───── MATERIAL PROVIDED

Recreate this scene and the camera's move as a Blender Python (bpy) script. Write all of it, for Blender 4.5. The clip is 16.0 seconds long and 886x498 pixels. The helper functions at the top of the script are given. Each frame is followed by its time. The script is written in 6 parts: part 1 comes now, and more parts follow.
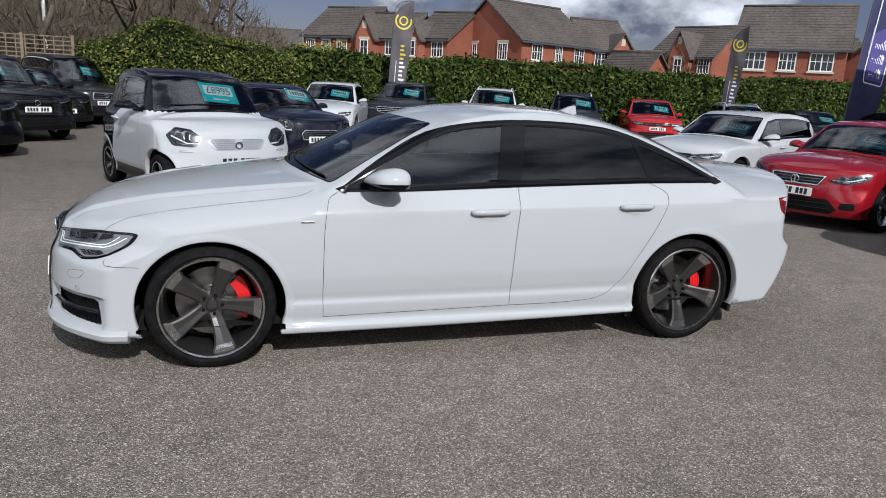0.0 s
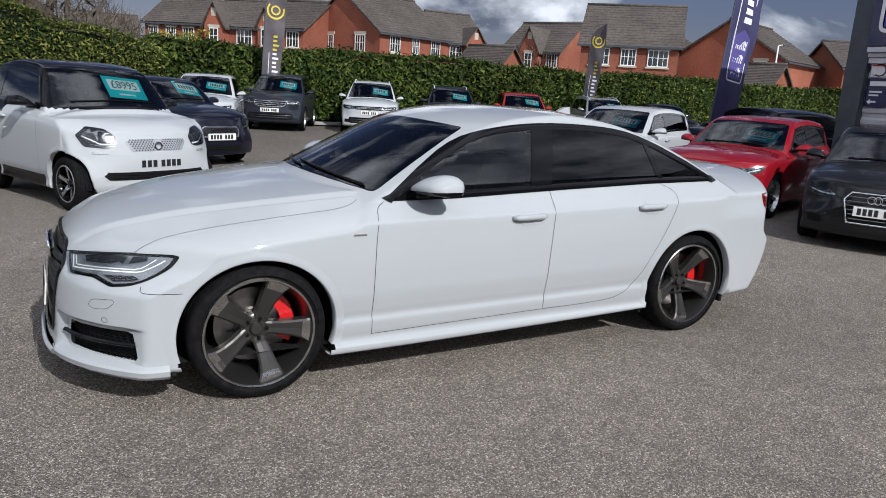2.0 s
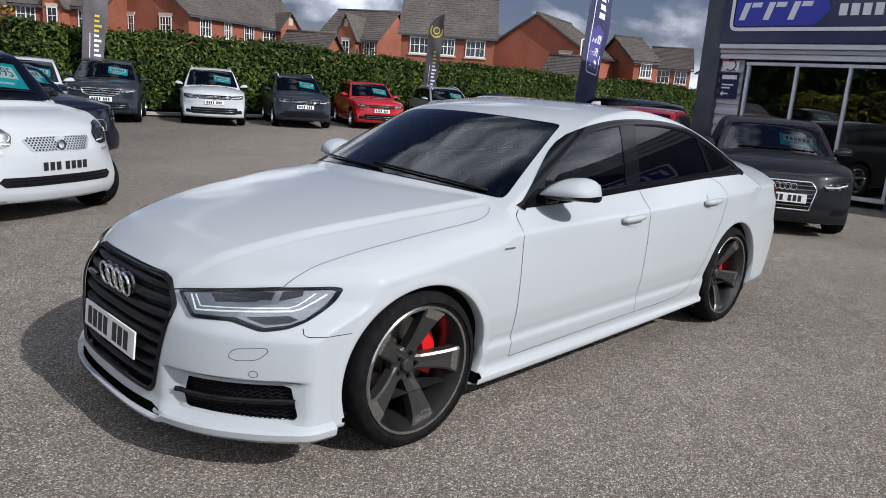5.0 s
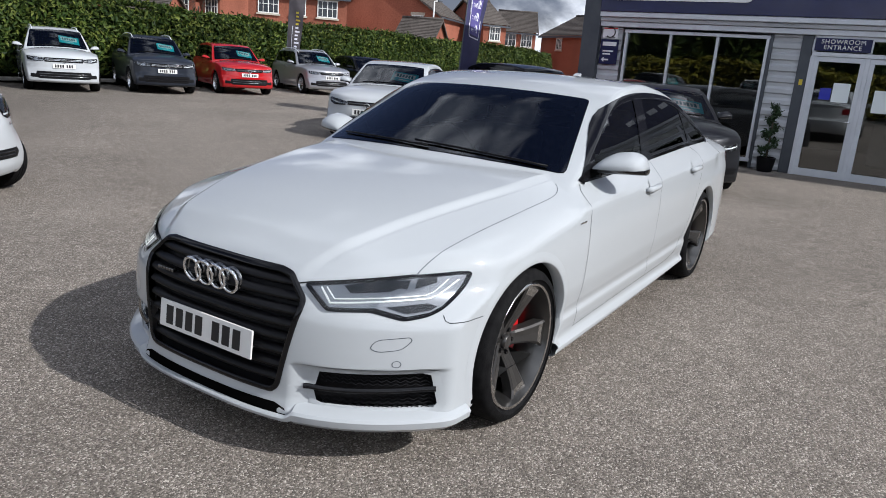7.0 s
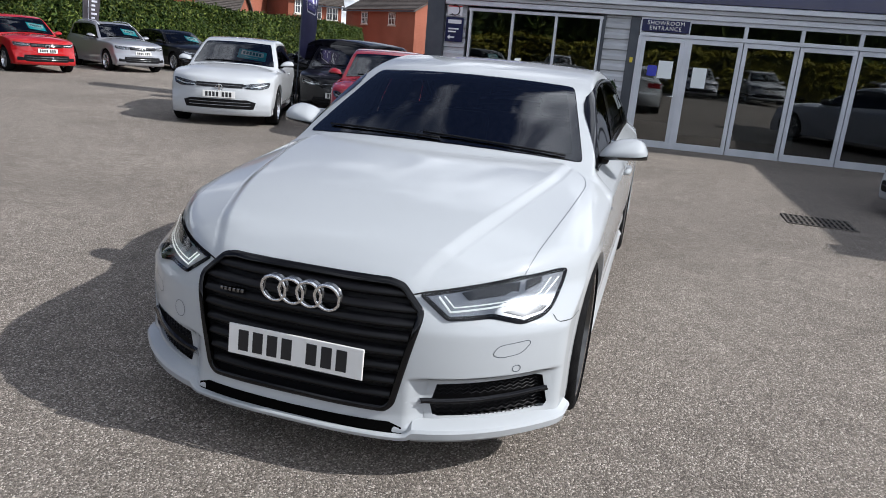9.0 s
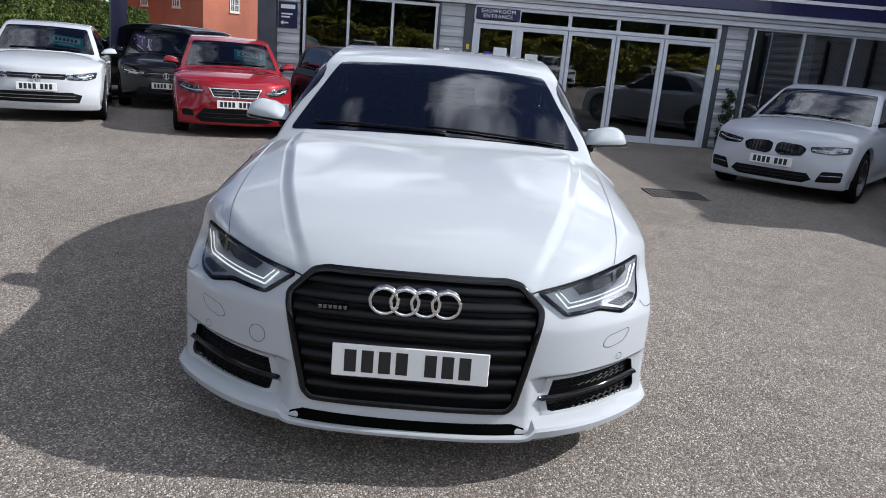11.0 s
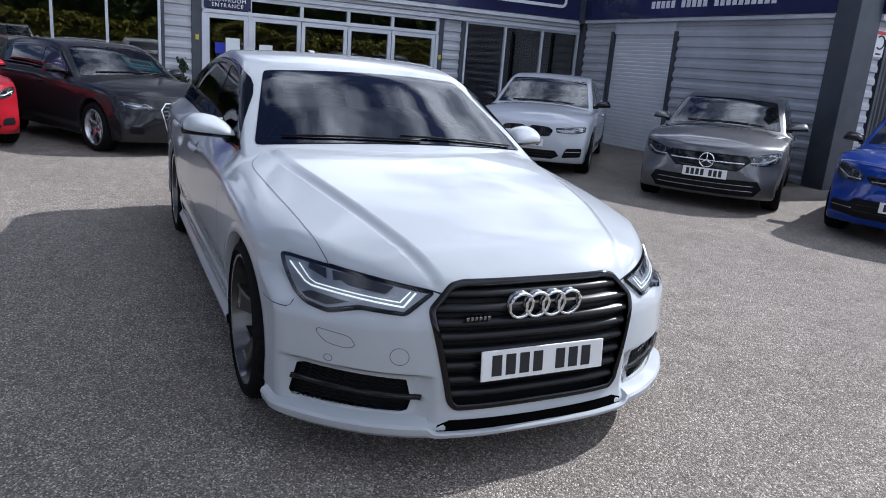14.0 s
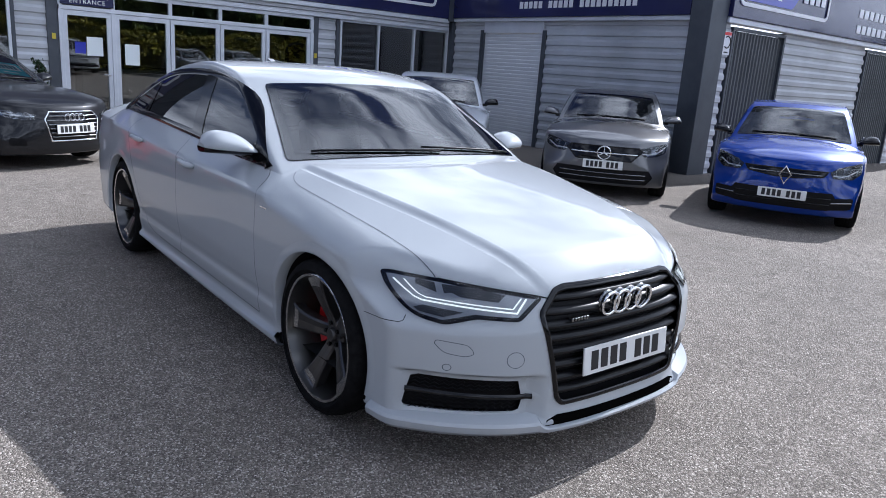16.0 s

──────────

Omit any images, then output the listing exactly.

Recreate this scene and the camera's move as a Blender Python (bpy) script. Write all of it, for Blender 4.5. The clip is 16.0 seconds long and 886x498 pixels. The helper functions at the top of the script are given. Each frame is followed by its time. The script is written in 6 parts: part 1 comes now, and more parts follow.
0.0 s
2.0 s
5.0 s
7.0 s
9.0 s
11.0 s
14.0 s
16.0 s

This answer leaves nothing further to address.